***** Given information
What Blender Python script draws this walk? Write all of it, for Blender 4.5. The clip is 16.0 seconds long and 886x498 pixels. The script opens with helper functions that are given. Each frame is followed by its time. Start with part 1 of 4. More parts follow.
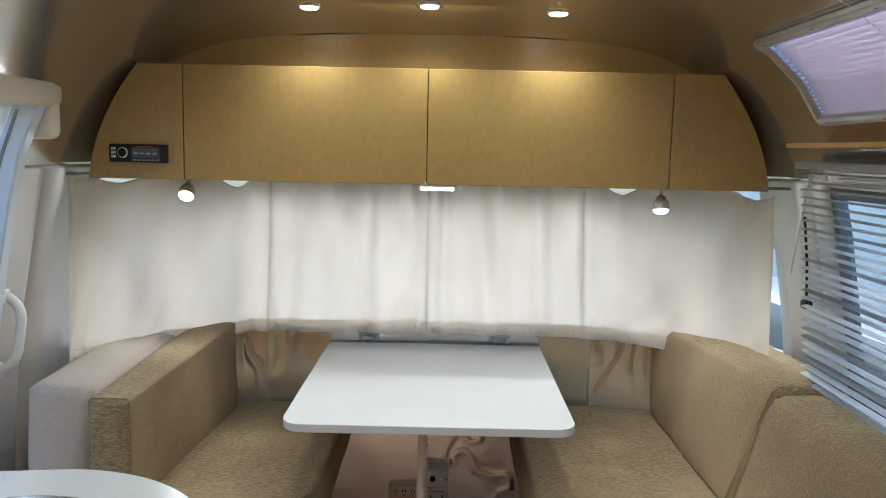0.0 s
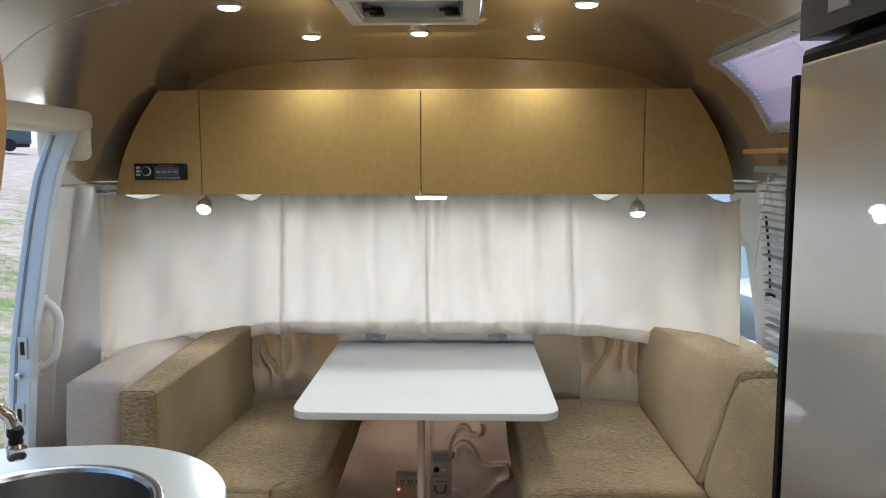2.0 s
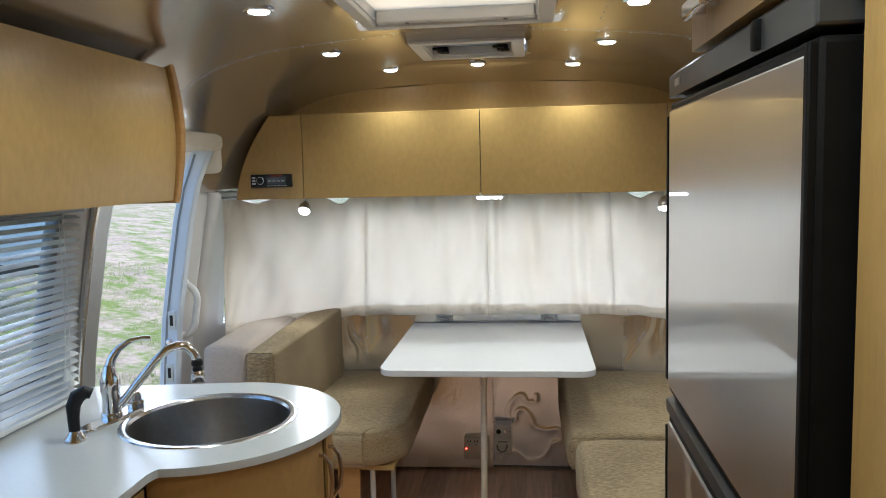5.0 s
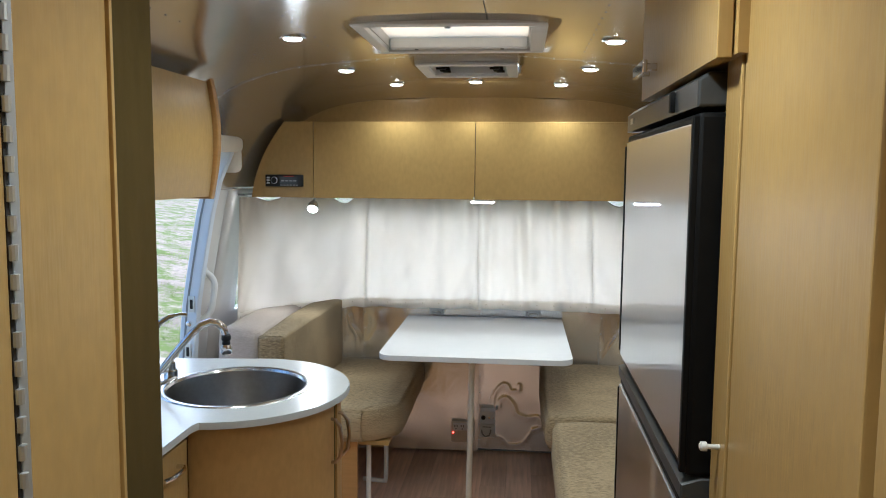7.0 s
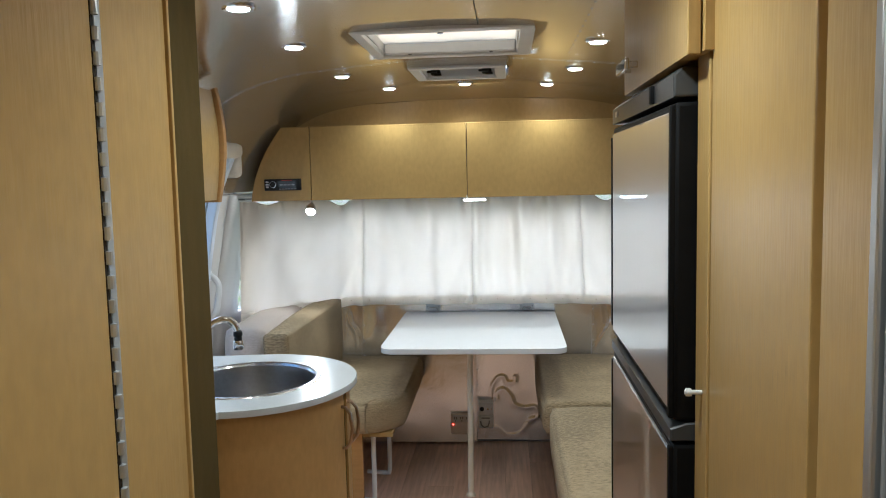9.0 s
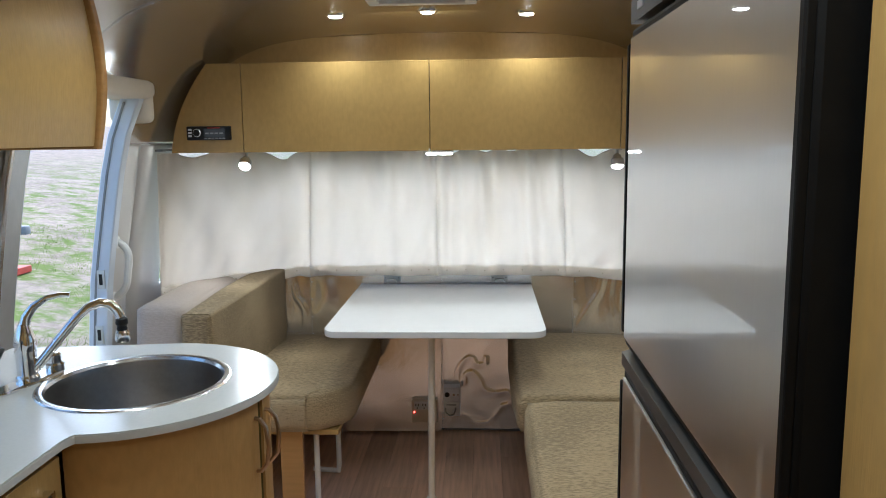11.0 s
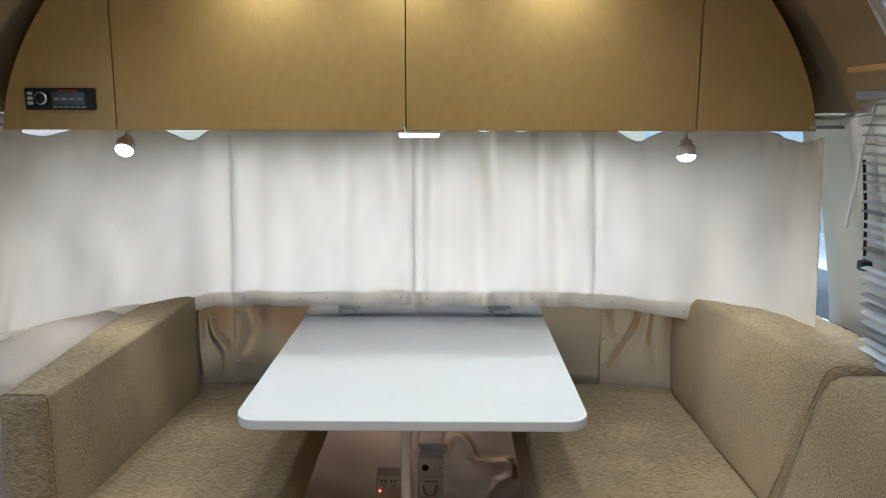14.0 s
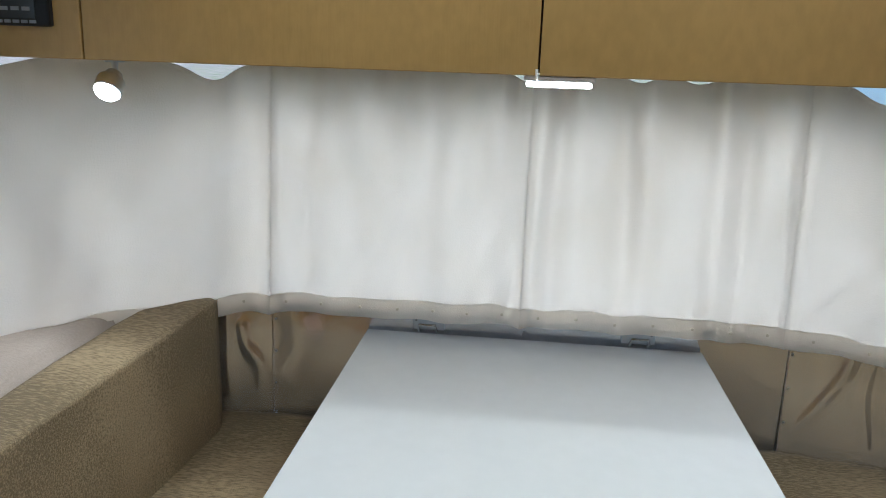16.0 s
**********
> [Exercise objective]: Reproduce the whole listing above word for word, but not its pictures.

> [Exercise solution]:
What Blender Python script draws this walk? Write all of it, for Blender 4.5. The clip is 16.0 seconds long and 886x498 pixels. The script opens with helper functions that are given. Each frame is followed by its time. Start with part 1 of 4. More parts follow.
0.0 s
2.0 s
5.0 s
7.0 s
9.0 s
11.0 s
14.0 s
16.0 s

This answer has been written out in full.